BEIJING (Reuters) - Growth in China’s booming steel industry slowed in August, with output leveling off despite a sharp rebound in export orders, industry data showed on Friday.
China’s steel purchasing managers’ index, or PMI, fell to 53.4 in August from 54.8 in July, according to index compiler CFLP Steel Logistics Professional Committee. Levels above 50 indicate expansion on a monthly basis, while anything below points to a contraction in activity.
A reading on new steel export orders suggested a solid bounce after a contraction in July. The sub-index rose to 53.2 from 43.3 the previous month.

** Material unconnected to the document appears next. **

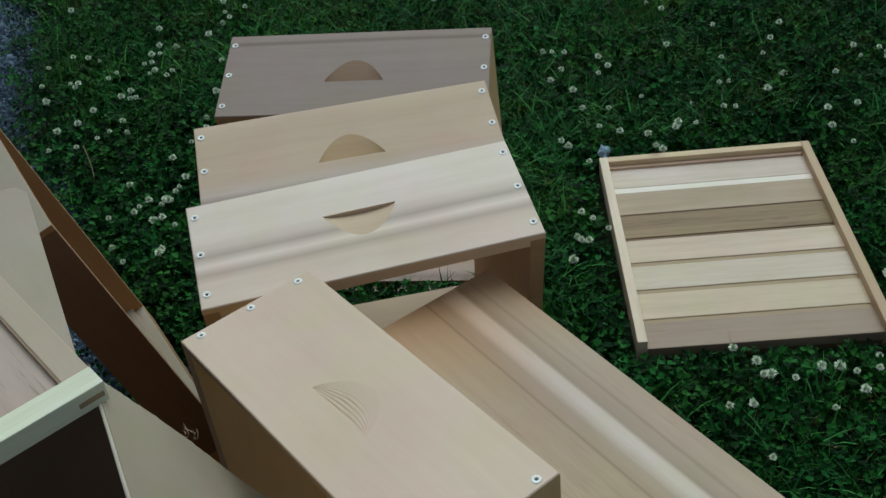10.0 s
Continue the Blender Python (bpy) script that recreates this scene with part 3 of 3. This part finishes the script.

But mills reported no increase in output levels, and appeared to be drawing on inventories to meet the upsurge in demand.
The output sub-index was neutral at 50.0, down from 56.7 in July.
Growth in China’s manufacturing sector as a whole unexpectedly picked up in August after a two-month slide, an official survey showed, offering some cushion for the slowing economy as the United States rapidly ratchets up tariffs on Chinese goods.
The respite may prove brief, however. Export orders shrank for a third straight month, suggesting a flurry of punitive U.S. trade measures are starting to bite even as Washington prepares more sweeping measures that it could trigger next month.
China’s biggest listed steel producer, Baoshan Iron & Steel Co Ltd expects to reduce exports to the United States in the second half this year but will keep total exports stable, a company executive said in at an investor briefing on Tuesday.